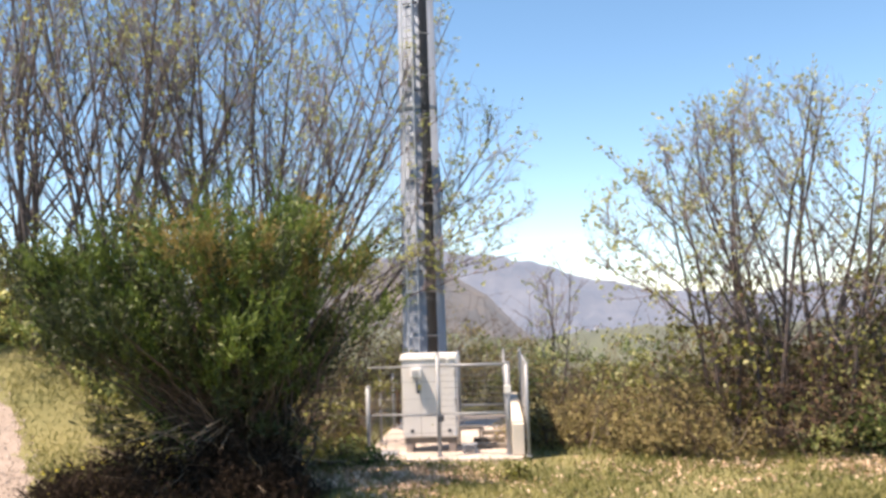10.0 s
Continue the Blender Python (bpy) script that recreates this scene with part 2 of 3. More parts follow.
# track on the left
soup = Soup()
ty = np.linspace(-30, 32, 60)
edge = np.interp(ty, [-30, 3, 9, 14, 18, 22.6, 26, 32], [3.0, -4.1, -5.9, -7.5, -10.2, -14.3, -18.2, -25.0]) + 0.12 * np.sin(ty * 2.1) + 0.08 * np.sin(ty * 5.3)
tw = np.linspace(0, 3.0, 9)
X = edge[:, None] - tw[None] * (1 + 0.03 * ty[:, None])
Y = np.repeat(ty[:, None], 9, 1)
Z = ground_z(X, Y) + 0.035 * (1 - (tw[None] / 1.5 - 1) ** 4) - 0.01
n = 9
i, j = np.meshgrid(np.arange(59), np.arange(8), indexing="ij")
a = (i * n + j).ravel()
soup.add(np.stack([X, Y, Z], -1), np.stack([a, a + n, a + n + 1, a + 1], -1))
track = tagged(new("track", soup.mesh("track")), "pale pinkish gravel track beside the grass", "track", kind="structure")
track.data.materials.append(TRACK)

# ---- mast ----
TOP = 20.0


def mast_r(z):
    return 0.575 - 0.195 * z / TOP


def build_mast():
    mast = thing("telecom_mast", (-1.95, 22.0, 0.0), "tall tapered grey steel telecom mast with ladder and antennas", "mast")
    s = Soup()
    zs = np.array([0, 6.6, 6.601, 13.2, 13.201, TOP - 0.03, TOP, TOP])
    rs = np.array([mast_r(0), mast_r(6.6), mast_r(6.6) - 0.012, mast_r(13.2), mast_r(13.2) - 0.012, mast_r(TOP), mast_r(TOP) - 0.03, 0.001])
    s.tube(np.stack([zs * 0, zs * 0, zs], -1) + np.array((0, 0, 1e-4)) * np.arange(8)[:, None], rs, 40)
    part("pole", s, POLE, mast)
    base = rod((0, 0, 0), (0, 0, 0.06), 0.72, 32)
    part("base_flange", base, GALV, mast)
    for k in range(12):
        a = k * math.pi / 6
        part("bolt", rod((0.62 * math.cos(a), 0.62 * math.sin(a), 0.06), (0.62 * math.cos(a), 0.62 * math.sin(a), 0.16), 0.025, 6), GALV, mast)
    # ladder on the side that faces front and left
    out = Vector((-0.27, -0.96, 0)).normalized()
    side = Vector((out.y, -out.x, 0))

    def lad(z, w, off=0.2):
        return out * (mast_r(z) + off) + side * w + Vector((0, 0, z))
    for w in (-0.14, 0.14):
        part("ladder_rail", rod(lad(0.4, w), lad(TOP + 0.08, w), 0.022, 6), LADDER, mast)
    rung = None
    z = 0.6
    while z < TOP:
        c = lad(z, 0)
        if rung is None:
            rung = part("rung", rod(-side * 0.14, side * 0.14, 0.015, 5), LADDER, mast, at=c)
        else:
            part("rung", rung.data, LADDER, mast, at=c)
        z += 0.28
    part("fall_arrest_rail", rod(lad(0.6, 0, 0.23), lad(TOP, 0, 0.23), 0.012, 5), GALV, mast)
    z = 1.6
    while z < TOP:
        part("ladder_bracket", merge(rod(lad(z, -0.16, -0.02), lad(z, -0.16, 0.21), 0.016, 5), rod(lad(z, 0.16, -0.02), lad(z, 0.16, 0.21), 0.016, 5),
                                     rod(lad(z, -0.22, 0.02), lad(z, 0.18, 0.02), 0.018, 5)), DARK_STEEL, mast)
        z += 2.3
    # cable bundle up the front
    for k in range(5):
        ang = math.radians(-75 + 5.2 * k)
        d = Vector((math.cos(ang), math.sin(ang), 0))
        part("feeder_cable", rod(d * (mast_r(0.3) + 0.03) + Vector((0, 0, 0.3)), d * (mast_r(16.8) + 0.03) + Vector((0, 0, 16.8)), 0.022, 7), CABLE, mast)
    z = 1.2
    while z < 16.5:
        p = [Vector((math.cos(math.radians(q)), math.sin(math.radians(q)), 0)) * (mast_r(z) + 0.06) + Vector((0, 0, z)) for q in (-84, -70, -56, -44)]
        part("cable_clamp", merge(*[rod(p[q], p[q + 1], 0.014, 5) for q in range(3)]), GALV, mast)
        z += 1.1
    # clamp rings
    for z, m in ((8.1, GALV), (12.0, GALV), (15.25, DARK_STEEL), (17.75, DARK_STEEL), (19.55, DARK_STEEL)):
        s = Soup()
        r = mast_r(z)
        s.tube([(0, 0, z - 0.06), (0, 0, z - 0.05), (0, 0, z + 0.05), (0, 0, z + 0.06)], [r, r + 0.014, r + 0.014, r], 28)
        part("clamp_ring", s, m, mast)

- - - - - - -

## Direction
In the data above, find the line that contains "Continue the Blender" and the line that contains "side = Vector((out.y, -out.x, 0))". Repeat exactly those lines and every line between them, and only those.

## Reply
Continue the Blender Python (bpy) script that recreates this scene with part 2 of 3. More parts follow.
# track on the left
soup = Soup()
ty = np.linspace(-30, 32, 60)
edge = np.interp(ty, [-30, 3, 9, 14, 18, 22.6, 26, 32], [3.0, -4.1, -5.9, -7.5, -10.2, -14.3, -18.2, -25.0]) + 0.12 * np.sin(ty * 2.1) + 0.08 * np.sin(ty * 5.3)
tw = np.linspace(0, 3.0, 9)
X = edge[:, None] - tw[None] * (1 + 0.03 * ty[:, None])
Y = np.repeat(ty[:, None], 9, 1)
Z = ground_z(X, Y) + 0.035 * (1 - (tw[None] / 1.5 - 1) ** 4) - 0.01
n = 9
i, j = np.meshgrid(np.arange(59), np.arange(8), indexing="ij")
a = (i * n + j).ravel()
soup.add(np.stack([X, Y, Z], -1), np.stack([a, a + n, a + n + 1, a + 1], -1))
track = tagged(new("track", soup.mesh("track")), "pale pinkish gravel track beside the grass", "track", kind="structure")
track.data.materials.append(TRACK)

# ---- mast ----
TOP = 20.0


def mast_r(z):
    return 0.575 - 0.195 * z / TOP


def build_mast():
    mast = thing("telecom_mast", (-1.95, 22.0, 0.0), "tall tapered grey steel telecom mast with ladder and antennas", "mast")
    s = Soup()
    zs = np.array([0, 6.6, 6.601, 13.2, 13.201, TOP - 0.03, TOP, TOP])
    rs = np.array([mast_r(0), mast_r(6.6), mast_r(6.6) - 0.012, mast_r(13.2), mast_r(13.2) - 0.012, mast_r(TOP), mast_r(TOP) - 0.03, 0.001])
    s.tube(np.stack([zs * 0, zs * 0, zs], -1) + np.array((0, 0, 1e-4)) * np.arange(8)[:, None], rs, 40)
    part("pole", s, POLE, mast)
    base = rod((0, 0, 0), (0, 0, 0.06), 0.72, 32)
    part("base_flange", base, GALV, mast)
    for k in range(12):
        a = k * math.pi / 6
        part("bolt", rod((0.62 * math.cos(a), 0.62 * math.sin(a), 0.06), (0.62 * math.cos(a), 0.62 * math.sin(a), 0.16), 0.025, 6), GALV, mast)
    # ladder on the side that faces front and left
    out = Vector((-0.27, -0.96, 0)).normalized()
    side = Vector((out.y, -out.x, 0))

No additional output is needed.